Can I use free apple scraps to make vinegar?
Yes. Apple peels, cores, and bruised pieces that would otherwise be composted are a perfectly valid base for apple cider vinegar. Ferment them in water with a small amount of sugar for 2–3 weeks to create a rough hard cider, then add your mother and let it convert for another 4–6 weeks. Your raw material cost is essentially $0.
How many batches before equipment costs are fully amortized?
A good glass crock or wide-mouth jar typically lasts dozens of batches. If you spend $20 on a vessel and use it for 20 batches, that's $1.00 per batch. Most people find that by the third or fourth batch, their per-gallon cost has dropped to its true steady-state level as one-time costs fade away.

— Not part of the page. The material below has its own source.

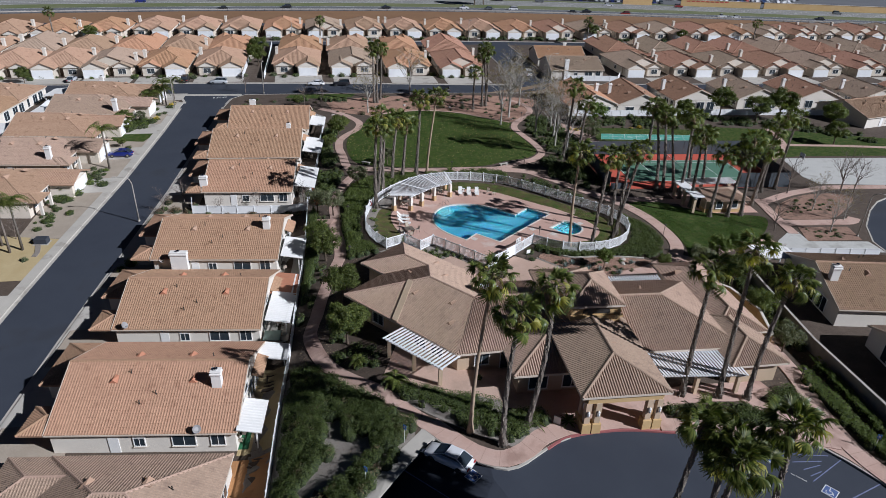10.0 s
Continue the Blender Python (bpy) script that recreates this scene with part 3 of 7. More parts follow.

Is homemade vinegar as acidic as store-bought?
Store-bought vinegar is standardized at 5% acidity for canning safety. Homemade vinegar typically lands between 4% and 7% acidity depending on your starting alcohol level and fermentation time. If you plan to use it for canning or pickling, test with pH strips or a titration kit to confirm it reaches at least 5% before using it for preservation.
What types of vinegar can I make at home?
Any liquid that contains or can produce alcohol can become vinegar. Common homemade varieties include apple cider vinegar (from apple juice or scraps), red or white wine vinegar (from leftover wine), rice vinegar (from cooked rice fermented with wine yeast), and even malt vinegar (from beer). The fermentation process is the same for all of them.